▶ **What is being asked**: Of the records that follow, copy only the lines from the line containing "carried.keyframe_insert(path, frame=frame(t))" to the line containing "scene.view_settings.use_white_balance |= len(values)", both included, exactly as written.

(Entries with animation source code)
>> Begin

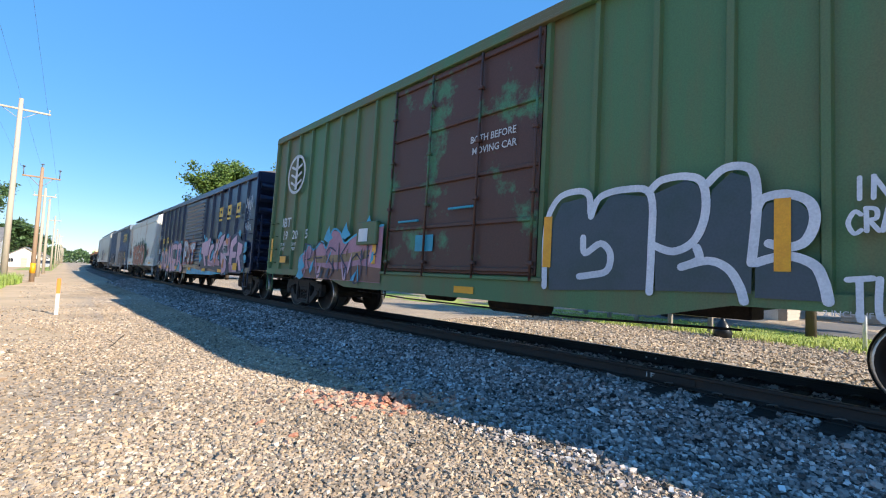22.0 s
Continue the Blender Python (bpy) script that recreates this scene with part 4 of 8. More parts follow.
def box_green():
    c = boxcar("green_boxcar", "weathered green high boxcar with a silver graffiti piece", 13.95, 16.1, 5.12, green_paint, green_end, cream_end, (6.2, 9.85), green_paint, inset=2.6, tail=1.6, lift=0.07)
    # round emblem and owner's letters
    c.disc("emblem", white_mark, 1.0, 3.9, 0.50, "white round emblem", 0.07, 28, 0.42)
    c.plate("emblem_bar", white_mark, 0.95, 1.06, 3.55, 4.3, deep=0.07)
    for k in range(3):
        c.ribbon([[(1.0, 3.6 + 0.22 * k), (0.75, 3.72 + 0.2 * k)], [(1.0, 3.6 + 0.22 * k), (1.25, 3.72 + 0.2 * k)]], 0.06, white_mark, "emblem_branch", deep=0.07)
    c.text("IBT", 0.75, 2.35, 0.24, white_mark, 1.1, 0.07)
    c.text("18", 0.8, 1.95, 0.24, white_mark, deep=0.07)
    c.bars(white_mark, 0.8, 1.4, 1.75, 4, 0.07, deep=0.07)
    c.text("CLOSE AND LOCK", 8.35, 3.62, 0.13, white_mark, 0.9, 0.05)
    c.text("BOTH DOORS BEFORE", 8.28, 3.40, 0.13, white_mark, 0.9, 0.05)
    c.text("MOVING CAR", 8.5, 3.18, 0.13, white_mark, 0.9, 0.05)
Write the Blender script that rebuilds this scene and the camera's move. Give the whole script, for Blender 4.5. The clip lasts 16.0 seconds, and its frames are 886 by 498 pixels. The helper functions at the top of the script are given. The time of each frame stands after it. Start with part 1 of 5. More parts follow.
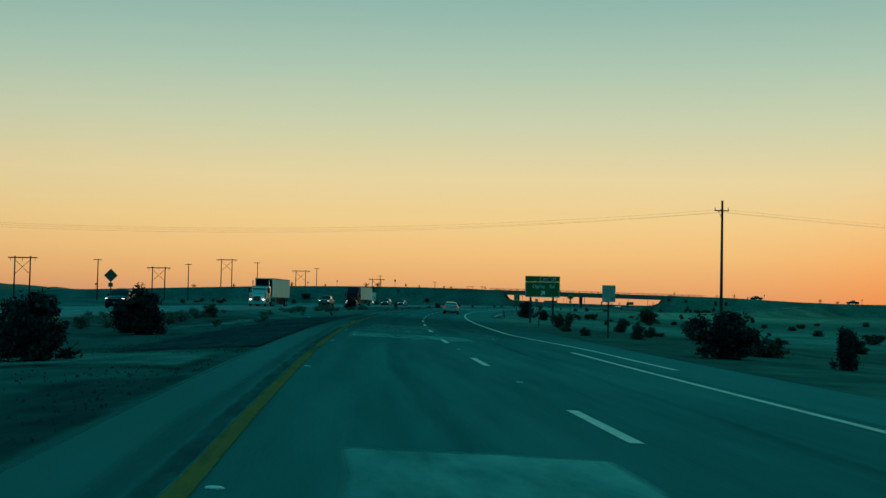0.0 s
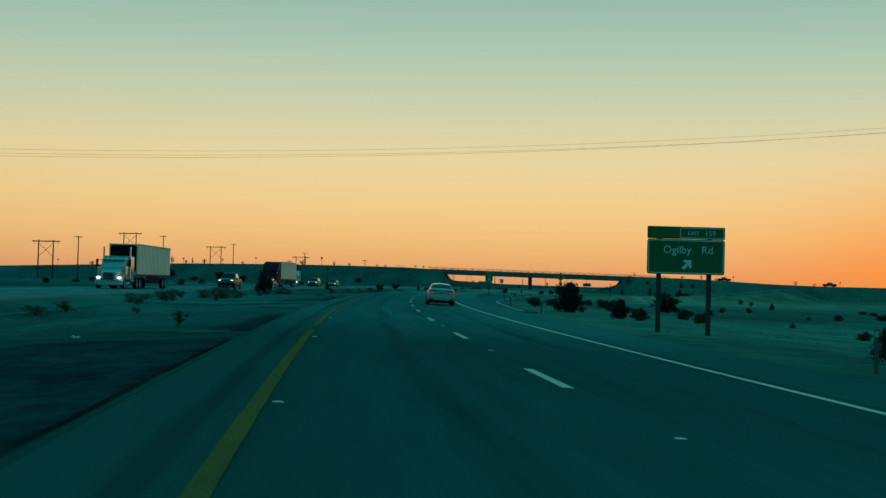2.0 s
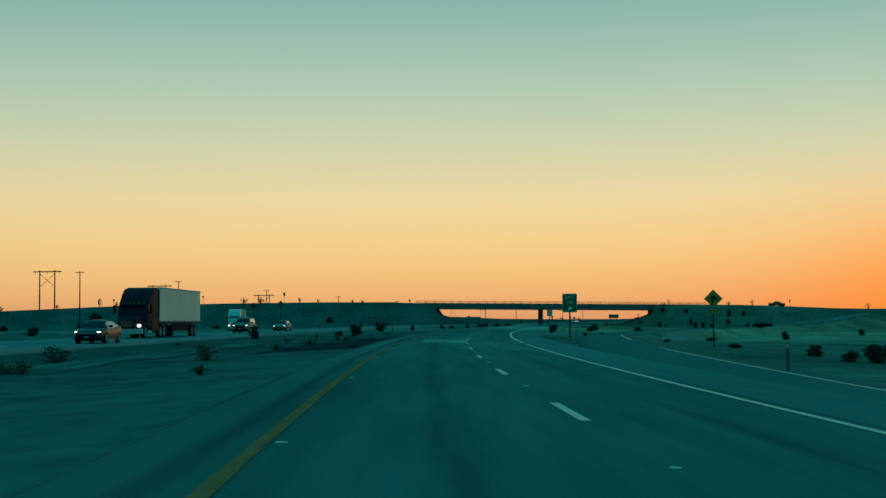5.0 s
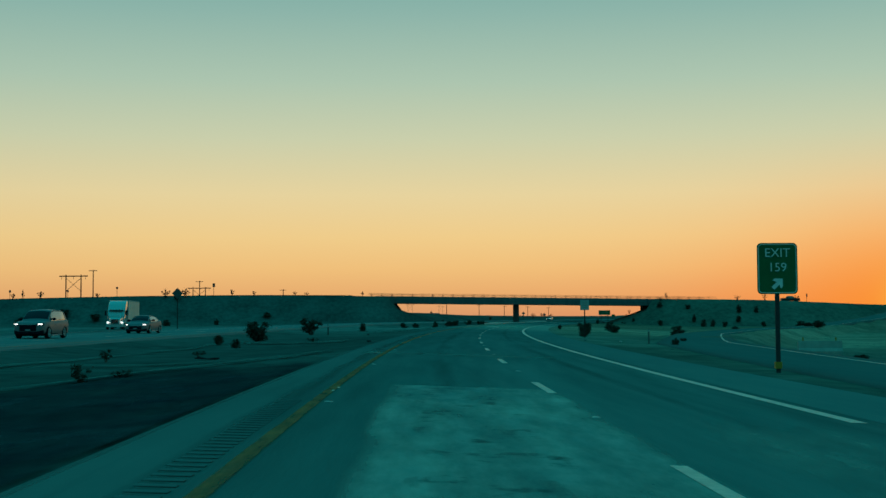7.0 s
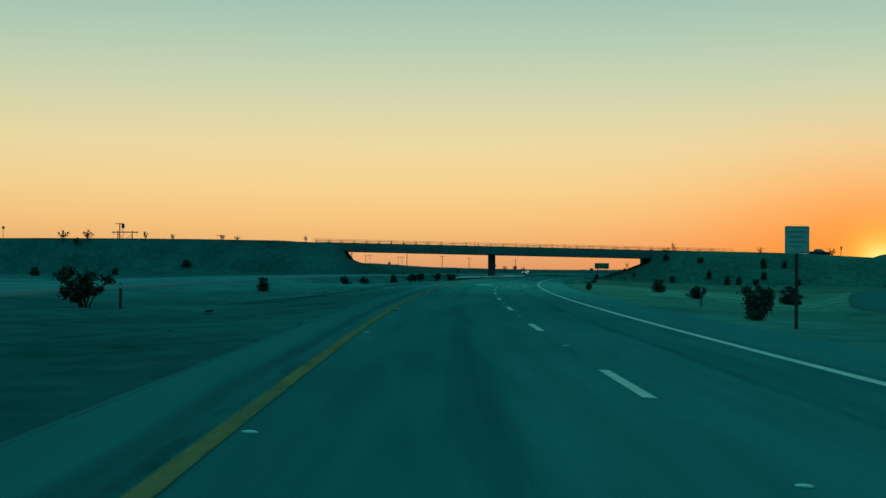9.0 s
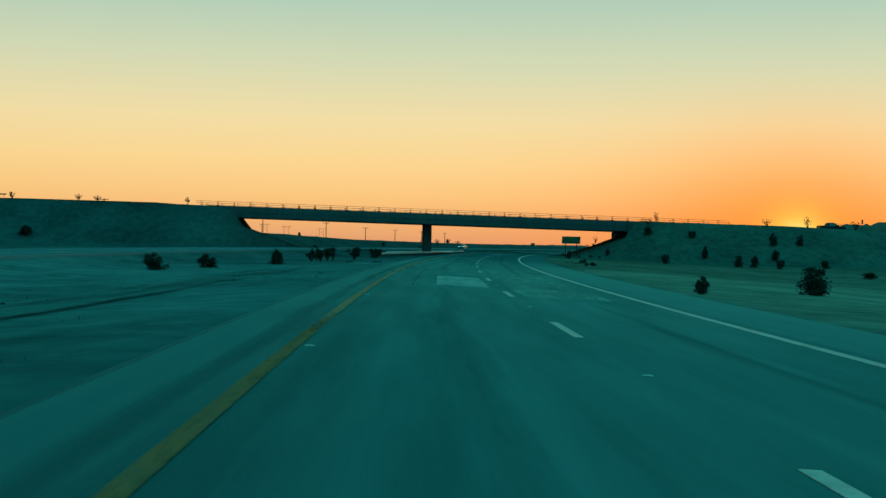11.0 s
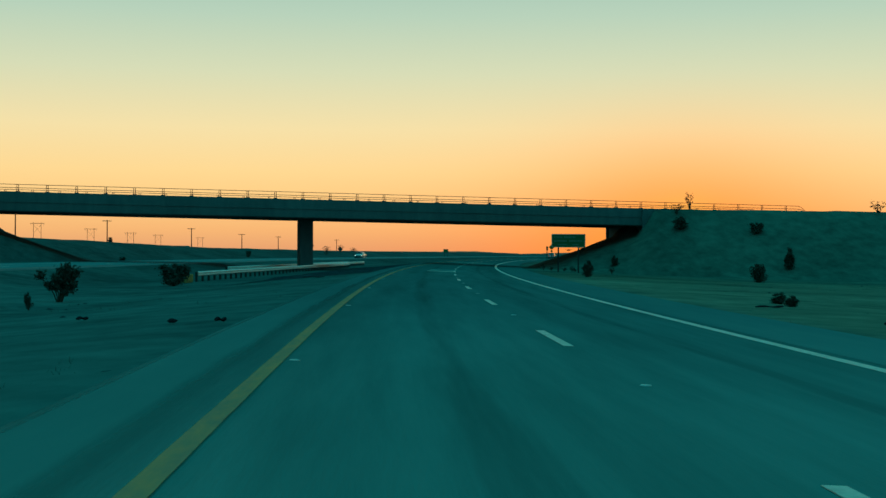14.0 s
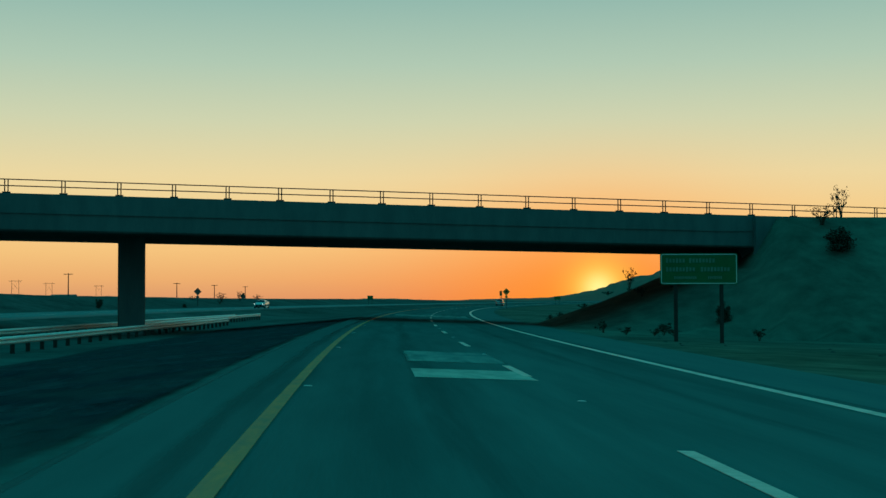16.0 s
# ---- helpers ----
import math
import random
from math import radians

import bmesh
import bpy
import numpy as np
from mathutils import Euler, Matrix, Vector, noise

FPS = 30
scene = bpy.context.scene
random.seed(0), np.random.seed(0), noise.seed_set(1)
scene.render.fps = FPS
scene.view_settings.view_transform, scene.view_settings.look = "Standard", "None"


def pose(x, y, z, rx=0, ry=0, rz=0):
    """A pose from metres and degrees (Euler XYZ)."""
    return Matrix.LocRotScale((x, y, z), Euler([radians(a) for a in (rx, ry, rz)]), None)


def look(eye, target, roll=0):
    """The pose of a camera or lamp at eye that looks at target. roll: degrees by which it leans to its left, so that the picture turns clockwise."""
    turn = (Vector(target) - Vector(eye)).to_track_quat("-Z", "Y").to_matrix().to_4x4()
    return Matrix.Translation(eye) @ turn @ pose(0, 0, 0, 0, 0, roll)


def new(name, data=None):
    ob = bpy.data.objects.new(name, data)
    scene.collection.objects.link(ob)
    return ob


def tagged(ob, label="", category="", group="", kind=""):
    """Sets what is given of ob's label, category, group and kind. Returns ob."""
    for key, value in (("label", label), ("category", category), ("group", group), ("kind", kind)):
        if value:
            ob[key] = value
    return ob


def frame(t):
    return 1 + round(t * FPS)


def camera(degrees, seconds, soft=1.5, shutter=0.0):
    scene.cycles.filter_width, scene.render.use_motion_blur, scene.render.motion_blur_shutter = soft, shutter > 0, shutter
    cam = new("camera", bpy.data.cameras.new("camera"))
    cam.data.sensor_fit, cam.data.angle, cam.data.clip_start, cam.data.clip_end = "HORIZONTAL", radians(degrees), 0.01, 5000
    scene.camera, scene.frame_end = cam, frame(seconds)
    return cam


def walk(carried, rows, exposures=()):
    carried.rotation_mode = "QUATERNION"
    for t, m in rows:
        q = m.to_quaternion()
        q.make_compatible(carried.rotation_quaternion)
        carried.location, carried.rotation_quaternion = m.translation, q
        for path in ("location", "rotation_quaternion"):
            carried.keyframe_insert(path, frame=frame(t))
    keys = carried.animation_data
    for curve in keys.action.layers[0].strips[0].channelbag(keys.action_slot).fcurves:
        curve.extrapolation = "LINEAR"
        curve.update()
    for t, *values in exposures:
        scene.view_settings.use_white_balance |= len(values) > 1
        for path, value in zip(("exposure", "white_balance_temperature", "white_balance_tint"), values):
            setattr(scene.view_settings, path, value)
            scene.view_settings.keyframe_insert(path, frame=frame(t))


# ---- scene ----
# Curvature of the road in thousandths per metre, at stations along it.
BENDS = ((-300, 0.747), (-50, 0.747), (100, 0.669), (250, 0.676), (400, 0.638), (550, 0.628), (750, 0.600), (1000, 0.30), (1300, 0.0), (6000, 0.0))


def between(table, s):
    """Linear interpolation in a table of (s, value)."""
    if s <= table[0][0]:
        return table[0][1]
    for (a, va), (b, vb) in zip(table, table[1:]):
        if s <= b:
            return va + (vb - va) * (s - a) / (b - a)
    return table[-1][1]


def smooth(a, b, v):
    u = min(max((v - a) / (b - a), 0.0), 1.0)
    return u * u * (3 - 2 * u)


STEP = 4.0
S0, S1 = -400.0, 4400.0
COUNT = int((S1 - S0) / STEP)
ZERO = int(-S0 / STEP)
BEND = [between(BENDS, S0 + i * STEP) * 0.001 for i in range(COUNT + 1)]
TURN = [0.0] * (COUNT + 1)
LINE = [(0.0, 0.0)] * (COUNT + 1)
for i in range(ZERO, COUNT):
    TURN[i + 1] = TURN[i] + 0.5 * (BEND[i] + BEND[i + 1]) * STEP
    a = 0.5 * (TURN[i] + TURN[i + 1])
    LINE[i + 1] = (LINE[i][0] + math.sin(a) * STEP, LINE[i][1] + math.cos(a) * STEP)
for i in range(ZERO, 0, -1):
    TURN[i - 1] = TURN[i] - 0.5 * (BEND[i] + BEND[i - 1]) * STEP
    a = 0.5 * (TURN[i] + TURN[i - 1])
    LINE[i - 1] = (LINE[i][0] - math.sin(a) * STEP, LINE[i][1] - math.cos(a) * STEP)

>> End

▶ **Exercise answer**:
            carried.keyframe_insert(path, frame=frame(t))
    keys = carried.animation_data
    for curve in keys.action.layers[0].strips[0].channelbag(keys.action_slot).fcurves:
        curve.extrapolation = "LINEAR"
        curve.update()
    for t, *values in exposures:
        scene.view_settings.use_white_balance |= len(values) > 1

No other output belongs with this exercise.